Cue Sarah Palin and Michele Bachmann, two prominent political figures.  Does it matter that they are on the right of the political spectrum?   Actually, it probably does since they both channel the colonists who engaged in the 1775 tea party to demand liberty.

In mid-May, Minnesota Congresswoman Michell Bachmann was “not” campaigning in New Hampshire which traditionally holds the first Presidential primary elections, tried to ingratiate herself with the local crowd by saying “You’re the state where the shot was heard around the world in Lexington and Concord.”

A few weeks later, former Alaska Governor and VICE-PRESIDENTIAL candidate (!) Sarah Palin was also “not” campaigning in Boston when she tried to re-write the role of Paul Revere in claiming our liberty this way:  “He who warned the British that they weren’t going to be taking away our arms, by ringing those bells, and making sure as he’s riding his horse through town to send those warning shots and bells that we were going to be secure and we were going to be free.”

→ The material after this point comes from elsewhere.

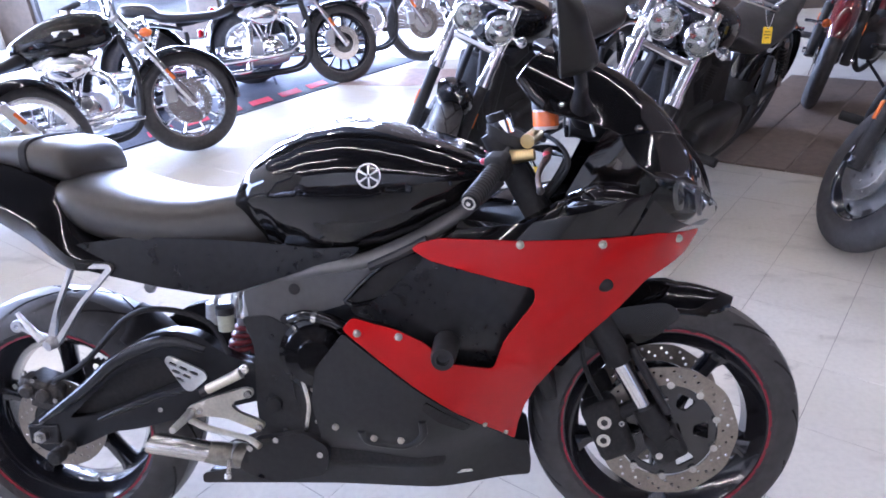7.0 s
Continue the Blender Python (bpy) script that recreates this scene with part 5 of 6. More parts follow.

It’s great material for John Stewart or David Letterman.  They might even say it’s too easy for them.

Their followers try to deflect, by saying these missteps do not really matter; that the liberal media is out to “get” them while giving Barack Obama a pass.  Most likely, colleagues on their side of the political aisle are fuming, as these gaffes detract from serious candidates who have announced they are running for President.

It would be interesting to imagine members of their staffs, trying to prep and brief them for their next non-campaign stops.   They will either have bookmarked Wiki-Pedia to get the latest tidbits of history in each stop or they are carrying around with them a seventh grade U.S. history textbook, maybe even copies of Scholastic magazine.

And, it would be more than entertaining if the other Wiki (of leaks fame) could dredge up some of the cables from other countries’ embassies in the U.S.  so that we could see how they are trying to interpret the politics of our next Presidential election.

Here’s how the cable might read from the UK Embassy: “So Paul Revere was warning us?  If only we knew?  Had we listened and just allowed them to keep their guns for hunting, North America still might be our colonial empire.”